Proton transfer mediator for boosting the current density of biomass electrooxidation to the ampere level

Abstract

Lack of catalysts that can simultaneously achieve high current densities and faradaic efficiencies poses substantial barriers to the widespread implementation of biobased alcohol and aldehyde electrooxidation. To tackle kinetic challenges, we proposed a strategy of using a transfer mediator to accelerate the proton coupled electron transfer during dehydrogenation of biobased alcohols and aldehydes on the surface of Ni(OH)₂. Taking 5-hydroxymethylfurfural (HMF) as an example, through DFT calculations, it is found that the embedding of phosphate on Ni(OH)₂ can elongate the O–H bond of the HMF molecule and promote its breaking.
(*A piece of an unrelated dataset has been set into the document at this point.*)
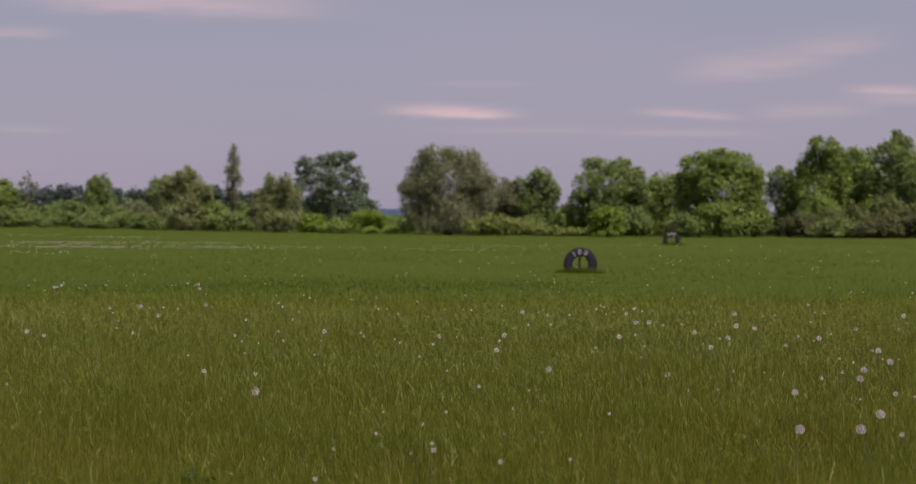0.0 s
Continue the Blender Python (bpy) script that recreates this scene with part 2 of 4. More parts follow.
def ground_material():
    m, t, out = material("grassland")
    pos = t.nodes.new("ShaderNodeTexCoord")
    big = node(t, "ShaderNodeTexNoise", Scale=0.06, Detail=4.0, Roughness=0.6)
    mid = node(t, "ShaderNodeTexNoise", Scale=0.7, Detail=5.0, Roughness=0.65)
    fine = node(t, "ShaderNodeTexNoise", Scale=18.0, Detail=3.0, Roughness=0.7)
    for n in (big, mid, fine):
        t.links.new(pos.outputs["Object"], n.inputs["Vector"])
    f = maths(t, "ADD", maths(t, "MULTIPLY", big.outputs[0], 0.5), maths(t, "MULTIPLY", mid.outputs[0], 0.5))
    r = node(t, "ShaderNodeMapRange")
    t.links.new(f, r.inputs[0])
    r.inputs[1].default_value, r.inputs[2].default_value = 0.3, 0.7
    col = mix_colour(t, r.outputs[0], (0.033, 0.045, 0.004), (0.040, 0.053, 0.005))
    r2 = node(t, "ShaderNodeMapRange")
    t.links.new(fine.outputs[0], r2.inputs[0])
    r2.inputs[1].default_value, r2.inputs[2].default_value = 0.45, 0.75
    col = mix_colour(t, maths(t, "MULTIPLY", r2.outputs[0], 0.5), col, (0.054, 0.060, 0.009))
    p = node(t, "ShaderNodeBsdfPrincipled", Roughness=1.0)
    p.inputs["Specular IOR Level"].default_value = 0.05
    t.links.new(col, p.inputs["Base Color"])
    bn = node(t, "ShaderNodeBump", Strength=0.5, Distance=0.05)
    t.links.new(fine.outputs[0], bn.inputs["Height"])
    t.links.new(bn.outputs[0], p.inputs["Normal"])
    t.links.new(p.outputs[0], out.inputs[0])
    return m


GROUND = ground_material()


# ---- building helpers ----
def rng(seed):
    return np.random.default_rng(seed)


def mesh_np(name, verts, sizes, loops, mat, smooth=False):
    """A mesh from arrays: points, corners per face, and the corners one after another."""
    me = bpy.data.meshes.new(name)
    me.vertices.add(len(verts))
    me.vertices.foreach_set("co", np.ascontiguousarray(verts, dtype=np.float32).ravel())
    me.loops.add(len(loops))
    me.loops.foreach_set("vertex_index", np.ascontiguousarray(loops, dtype=np.int32).ravel())
    me.polygons.add(len(sizes))
    starts = np.concatenate([[0], np.cumsum(sizes)[:-1]])
    me.polygons.foreach_set("loop_start", starts.astype(np.int32))
    if smooth:
        me.polygons.foreach_set("use_smooth", np.ones(len(sizes), dtype=bool))
    me.update(calc_edges=True)
    me.materials.append(mat)
    return me


def part_np(name, me, parent=None, label=""):
    ob = new(name, me)
    if parent is not None:
        ob.parent = parent
    if label:
        ob["label"] = label
    return ob


def part(name, bm, mat, parent=None, label="", smooth=False):
    me = bpy.data.meshes.new(name)
    bm.normal_update()
    bm.to_mesh(me)
    bm.free()
    me.materials.append(mat)
    if smooth:
        me.polygons.foreach_set("use_smooth", np.ones(len(me.polygons), dtype=bool))
    return part_np(name, me, parent, label)


def base_at(name, x, y, z, turn=0.0):
    ob = new(name)
    ob.empty_display_size = 0.2
    ob.matrix_basis = pose(x, y, z, 0, 0, turn)
    return ob


def lie(x, y):
    """Height of the ground: level meadow in front, a shallow hollow beyond."""
    x, y = np.asarray(x, float), np.asarray(y, float)
    w = np.clip((y - 14) / 31, 0, 1)
    w = w * w * (3 - 2 * w)
    far = np.clip((y - 95) / 45, 0, 1)
    return w * (-0.47 - 0.14 * far + 0.5 * np.minimum(1, ((x - 20) / 58) ** 2))


def points_of(centres, axis_a, axis_b):
    """Pointed leaves, three corners each: verts, sizes, loops."""
    n = len(centres)
    v = np.stack([centres - axis_a - axis_b, centres - axis_a + axis_b, centres + axis_a], 1).reshape(-1, 3)
    return v, np.full(n, 3), np.arange(3 * n)


def unit(v):
    return v / np.maximum(np.linalg.norm(v, axis=-1, keepdims=True), 1e-9)


def tube(points, radii, sides=6):
    """A tapered tube along points: verts, faces as lists of four."""
    pts = np.asarray(points, float)
    way = unit(np.gradient(pts, axis=0))
    side = unit(np.cross(way, np.where(np.abs(way[:, 2:3]) > 0.9, [[1.0, 0, 0]], [[0, 0, 1.0]])))
    other = np.cross(way, side)
    ang = np.linspace(0, 2 * np.pi, sides, endpoint=False)
    ring = side[:, None] * np.cos(ang)[None, :, None] + other[:, None] * np.sin(ang)[None, :, None]
    v = (pts[:, None] + ring * np.asarray(radii, float)[:, None, None]).reshape(-1, 3)
    f = []
    for i in range(len(pts) - 1):
        for j in range(sides):
            k = (j + 1) % sides
            f.append((i * sides + j, i * sides + k, (i + 1) * sides + k, (i + 1) * sides + j))
    return v, np.array(f)


def join_tubes(tubes):
    vs, fs, o = [], [], 0
    for v, f in tubes:
        vs.append(v)
        fs.append(f + o)
        o += len(v)
    f = np.concatenate(fs)
    return np.concatenate(vs), np.full(len(f), 4), f.ravel()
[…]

By coupling with the modification of the bandgap of Ni(OH)₂ by Ru, the energy barrier of the HMF dehydrogenation process drastically reduces theoretically. Experiments show that the catalytic performance of PO₄/Ru–Ni(OH)₂/NF is much higher than that of Ni(OH)₂/NF, and a current density of more than 1000 mA cm⁻² at a potential of 1.45 V with high selectivity for FDCA (98%) and a faradaic efficiency of 97% are obtained. Characterization and in situ measurements demonstrate the modulation of the bandgap by Ru and the acceleration of the proton-coupled electron transfer process on the surface of PO₄/Ru–Ni(OH)₂/NF, consistent with theoretical calculations. This work proposes an original concept for improving electrochemical performance and supports it experimentally, providing a new idea for scientifically designing industrial scale performance catalysts for biobased alcohol and aldehyde electrooxidation in the future.